------ Information provided ------

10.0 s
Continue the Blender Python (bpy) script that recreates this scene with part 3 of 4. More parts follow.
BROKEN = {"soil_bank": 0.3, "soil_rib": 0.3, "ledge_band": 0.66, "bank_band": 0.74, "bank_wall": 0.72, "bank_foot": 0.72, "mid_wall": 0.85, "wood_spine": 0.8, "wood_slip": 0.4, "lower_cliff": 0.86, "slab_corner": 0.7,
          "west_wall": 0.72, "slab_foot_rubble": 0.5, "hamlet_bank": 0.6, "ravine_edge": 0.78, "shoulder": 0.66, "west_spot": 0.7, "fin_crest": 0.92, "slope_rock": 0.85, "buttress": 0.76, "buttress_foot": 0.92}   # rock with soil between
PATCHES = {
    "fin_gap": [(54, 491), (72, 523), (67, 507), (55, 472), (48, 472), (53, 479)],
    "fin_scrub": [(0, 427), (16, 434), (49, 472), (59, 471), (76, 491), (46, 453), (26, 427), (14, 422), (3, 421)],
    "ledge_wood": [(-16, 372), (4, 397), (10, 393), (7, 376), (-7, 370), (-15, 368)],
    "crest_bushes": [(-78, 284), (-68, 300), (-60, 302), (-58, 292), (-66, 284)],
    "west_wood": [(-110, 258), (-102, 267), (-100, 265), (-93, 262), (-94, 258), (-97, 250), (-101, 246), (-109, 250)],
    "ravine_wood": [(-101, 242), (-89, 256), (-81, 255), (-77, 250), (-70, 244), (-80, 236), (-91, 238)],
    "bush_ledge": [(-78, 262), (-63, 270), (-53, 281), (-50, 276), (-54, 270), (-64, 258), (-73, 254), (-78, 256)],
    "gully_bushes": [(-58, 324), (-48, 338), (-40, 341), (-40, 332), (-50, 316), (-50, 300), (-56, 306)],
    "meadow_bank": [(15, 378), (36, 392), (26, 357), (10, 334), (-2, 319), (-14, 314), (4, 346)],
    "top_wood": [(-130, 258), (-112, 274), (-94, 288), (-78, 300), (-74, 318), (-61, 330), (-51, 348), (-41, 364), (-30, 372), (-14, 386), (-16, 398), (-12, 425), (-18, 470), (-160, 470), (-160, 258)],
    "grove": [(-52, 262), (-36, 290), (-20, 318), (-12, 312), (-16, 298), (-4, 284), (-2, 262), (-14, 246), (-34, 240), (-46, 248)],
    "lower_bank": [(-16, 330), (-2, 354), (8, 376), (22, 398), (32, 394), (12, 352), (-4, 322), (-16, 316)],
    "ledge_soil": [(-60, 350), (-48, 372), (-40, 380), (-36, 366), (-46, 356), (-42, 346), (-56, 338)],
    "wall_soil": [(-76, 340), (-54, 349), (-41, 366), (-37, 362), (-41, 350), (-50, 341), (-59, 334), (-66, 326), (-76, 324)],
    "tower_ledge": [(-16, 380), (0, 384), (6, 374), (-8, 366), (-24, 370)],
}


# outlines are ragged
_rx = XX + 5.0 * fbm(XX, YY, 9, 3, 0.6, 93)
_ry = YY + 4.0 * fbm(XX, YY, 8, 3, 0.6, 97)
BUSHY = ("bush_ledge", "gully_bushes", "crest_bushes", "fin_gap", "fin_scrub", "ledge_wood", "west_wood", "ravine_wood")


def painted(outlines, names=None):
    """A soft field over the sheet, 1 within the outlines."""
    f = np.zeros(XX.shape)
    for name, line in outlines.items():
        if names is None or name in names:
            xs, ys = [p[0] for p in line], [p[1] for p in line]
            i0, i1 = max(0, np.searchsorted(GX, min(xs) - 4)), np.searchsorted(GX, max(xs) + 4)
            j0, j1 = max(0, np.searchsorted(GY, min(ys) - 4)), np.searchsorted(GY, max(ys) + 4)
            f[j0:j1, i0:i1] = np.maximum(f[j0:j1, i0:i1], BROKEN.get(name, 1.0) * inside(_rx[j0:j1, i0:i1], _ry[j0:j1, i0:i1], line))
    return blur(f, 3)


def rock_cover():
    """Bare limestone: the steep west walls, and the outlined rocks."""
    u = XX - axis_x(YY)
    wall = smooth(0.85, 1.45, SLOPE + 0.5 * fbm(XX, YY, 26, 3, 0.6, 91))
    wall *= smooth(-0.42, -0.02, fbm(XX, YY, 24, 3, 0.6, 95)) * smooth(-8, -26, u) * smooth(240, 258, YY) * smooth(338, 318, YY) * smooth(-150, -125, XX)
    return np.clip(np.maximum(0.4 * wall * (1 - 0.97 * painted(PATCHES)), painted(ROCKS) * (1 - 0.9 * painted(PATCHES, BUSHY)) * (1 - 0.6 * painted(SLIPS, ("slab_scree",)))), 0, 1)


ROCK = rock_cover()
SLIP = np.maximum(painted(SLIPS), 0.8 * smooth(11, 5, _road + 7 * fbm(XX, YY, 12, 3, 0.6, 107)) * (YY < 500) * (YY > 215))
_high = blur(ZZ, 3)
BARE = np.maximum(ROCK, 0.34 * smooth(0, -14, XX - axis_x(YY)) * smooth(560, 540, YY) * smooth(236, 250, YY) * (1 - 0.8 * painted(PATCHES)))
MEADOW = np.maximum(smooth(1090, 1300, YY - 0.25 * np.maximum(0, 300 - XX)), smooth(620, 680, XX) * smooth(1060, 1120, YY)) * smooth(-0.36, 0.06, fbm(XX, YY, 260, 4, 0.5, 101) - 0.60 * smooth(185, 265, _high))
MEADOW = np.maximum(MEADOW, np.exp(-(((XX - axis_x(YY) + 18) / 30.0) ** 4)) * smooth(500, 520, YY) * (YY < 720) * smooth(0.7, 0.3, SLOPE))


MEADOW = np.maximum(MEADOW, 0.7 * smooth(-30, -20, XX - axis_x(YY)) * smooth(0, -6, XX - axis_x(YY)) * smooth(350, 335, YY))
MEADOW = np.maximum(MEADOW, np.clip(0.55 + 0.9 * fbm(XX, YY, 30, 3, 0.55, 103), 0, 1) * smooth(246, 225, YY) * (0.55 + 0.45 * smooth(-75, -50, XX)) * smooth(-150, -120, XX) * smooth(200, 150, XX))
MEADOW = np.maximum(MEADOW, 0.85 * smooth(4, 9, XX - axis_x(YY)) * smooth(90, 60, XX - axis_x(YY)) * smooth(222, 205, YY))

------

### Stated exercise
All of the material must be reproduced exactly.

### Response
10.0 s
Continue the Blender Python (bpy) script that recreates this scene with part 3 of 4. More parts follow.
BROKEN = {"soil_bank": 0.3, "soil_rib": 0.3, "ledge_band": 0.66, "bank_band": 0.74, "bank_wall": 0.72, "bank_foot": 0.72, "mid_wall": 0.85, "wood_spine": 0.8, "wood_slip": 0.4, "lower_cliff": 0.86, "slab_corner": 0.7,
          "west_wall": 0.72, "slab_foot_rubble": 0.5, "hamlet_bank": 0.6, "ravine_edge": 0.78, "shoulder": 0.66, "west_spot": 0.7, "fin_crest": 0.92, "slope_rock": 0.85, "buttress": 0.76, "buttress_foot": 0.92}   # rock with soil between
PATCHES = {
    "fin_gap": [(54, 491), (72, 523), (67, 507), (55, 472), (48, 472), (53, 479)],
    "fin_scrub": [(0, 427), (16, 434), (49, 472), (59, 471), (76, 491), (46, 453), (26, 427), (14, 422), (3, 421)],
    "ledge_wood": [(-16, 372), (4, 397), (10, 393), (7, 376), (-7, 370), (-15, 368)],
    "crest_bushes": [(-78, 284), (-68, 300), (-60, 302), (-58, 292), (-66, 284)],
    "west_wood": [(-110, 258), (-102, 267), (-100, 265), (-93, 262), (-94, 258), (-97, 250), (-101, 246), (-109, 250)],
    "ravine_wood": [(-101, 242), (-89, 256), (-81, 255), (-77, 250), (-70, 244), (-80, 236), (-91, 238)],
    "bush_ledge": [(-78, 262), (-63, 270), (-53, 281), (-50, 276), (-54, 270), (-64, 258), (-73, 254), (-78, 256)],
    "gully_bushes": [(-58, 324), (-48, 338), (-40, 341), (-40, 332), (-50, 316), (-50, 300), (-56, 306)],
    "meadow_bank": [(15, 378), (36, 392), (26, 357), (10, 334), (-2, 319), (-14, 314), (4, 346)],
    "top_wood": [(-130, 258), (-112, 274), (-94, 288), (-78, 300), (-74, 318), (-61, 330), (-51, 348), (-41, 364), (-30, 372), (-14, 386), (-16, 398), (-12, 425), (-18, 470), (-160, 470), (-160, 258)],
    "grove": [(-52, 262), (-36, 290), (-20, 318), (-12, 312), (-16, 298), (-4, 284), (-2, 262), (-14, 246), (-34, 240), (-46, 248)],
    "lower_bank": [(-16, 330), (-2, 354), (8, 376), (22, 398), (32, 394), (12, 352), (-4, 322), (-16, 316)],
    "ledge_soil": [(-60, 350), (-48, 372), (-40, 380), (-36, 366), (-46, 356), (-42, 346), (-56, 338)],
    "wall_soil": [(-76, 340), (-54, 349), (-41, 366), (-37, 362), (-41, 350), (-50, 341), (-59, 334), (-66, 326), (-76, 324)],
    "tower_ledge": [(-16, 380), (0, 384), (6, 374), (-8, 366), (-24, 370)],
}


# outlines are ragged
_rx = XX + 5.0 * fbm(XX, YY, 9, 3, 0.6, 93)
_ry = YY + 4.0 * fbm(XX, YY, 8, 3, 0.6, 97)
BUSHY = ("bush_ledge", "gully_bushes", "crest_bushes", "fin_gap", "fin_scrub", "ledge_wood", "west_wood", "ravine_wood")


def painted(outlines, names=None):
    """A soft field over the sheet, 1 within the outlines."""
    f = np.zeros(XX.shape)
    for name, line in outlines.items():
        if names is None or name in names:
            xs, ys = [p[0] for p in line], [p[1] for p in line]
            i0, i1 = max(0, np.searchsorted(GX, min(xs) - 4)), np.searchsorted(GX, max(xs) + 4)
            j0, j1 = max(0, np.searchsorted(GY, min(ys) - 4)), np.searchsorted(GY, max(ys) + 4)
            f[j0:j1, i0:i1] = np.maximum(f[j0:j1, i0:i1], BROKEN.get(name, 1.0) * inside(_rx[j0:j1, i0:i1], _ry[j0:j1, i0:i1], line))
    return blur(f, 3)


def rock_cover():
    """Bare limestone: the steep west walls, and the outlined rocks."""
    u = XX - axis_x(YY)
    wall = smooth(0.85, 1.45, SLOPE + 0.5 * fbm(XX, YY, 26, 3, 0.6, 91))
    wall *= smooth(-0.42, -0.02, fbm(XX, YY, 24, 3, 0.6, 95)) * smooth(-8, -26, u) * smooth(240, 258, YY) * smooth(338, 318, YY) * smooth(-150, -125, XX)
    return np.clip(np.maximum(0.4 * wall * (1 - 0.97 * painted(PATCHES)), painted(ROCKS) * (1 - 0.9 * painted(PATCHES, BUSHY)) * (1 - 0.6 * painted(SLIPS, ("slab_scree",)))), 0, 1)


ROCK = rock_cover()
SLIP = np.maximum(painted(SLIPS), 0.8 * smooth(11, 5, _road + 7 * fbm(XX, YY, 12, 3, 0.6, 107)) * (YY < 500) * (YY > 215))
_high = blur(ZZ, 3)
BARE = np.maximum(ROCK, 0.34 * smooth(0, -14, XX - axis_x(YY)) * smooth(560, 540, YY) * smooth(236, 250, YY) * (1 - 0.8 * painted(PATCHES)))
MEADOW = np.maximum(smooth(1090, 1300, YY - 0.25 * np.maximum(0, 300 - XX)), smooth(620, 680, XX) * smooth(1060, 1120, YY)) * smooth(-0.36, 0.06, fbm(XX, YY, 260, 4, 0.5, 101) - 0.60 * smooth(185, 265, _high))
MEADOW = np.maximum(MEADOW, np.exp(-(((XX - axis_x(YY) + 18) / 30.0) ** 4)) * smooth(500, 520, YY) * (YY < 720) * smooth(0.7, 0.3, SLOPE))


MEADOW = np.maximum(MEADOW, 0.7 * smooth(-30, -20, XX - axis_x(YY)) * smooth(0, -6, XX - axis_x(YY)) * smooth(350, 335, YY))
MEADOW = np.maximum(MEADOW, np.clip(0.55 + 0.9 * fbm(XX, YY, 30, 3, 0.55, 103), 0, 1) * smooth(246, 225, YY) * (0.55 + 0.45 * smooth(-75, -50, XX)) * smooth(-150, -120, XX) * smooth(200, 150, XX))
MEADOW = np.maximum(MEADOW, 0.85 * smooth(4, 9, XX - axis_x(YY)) * smooth(90, 60, XX - axis_x(YY)) * smooth(222, 205, YY))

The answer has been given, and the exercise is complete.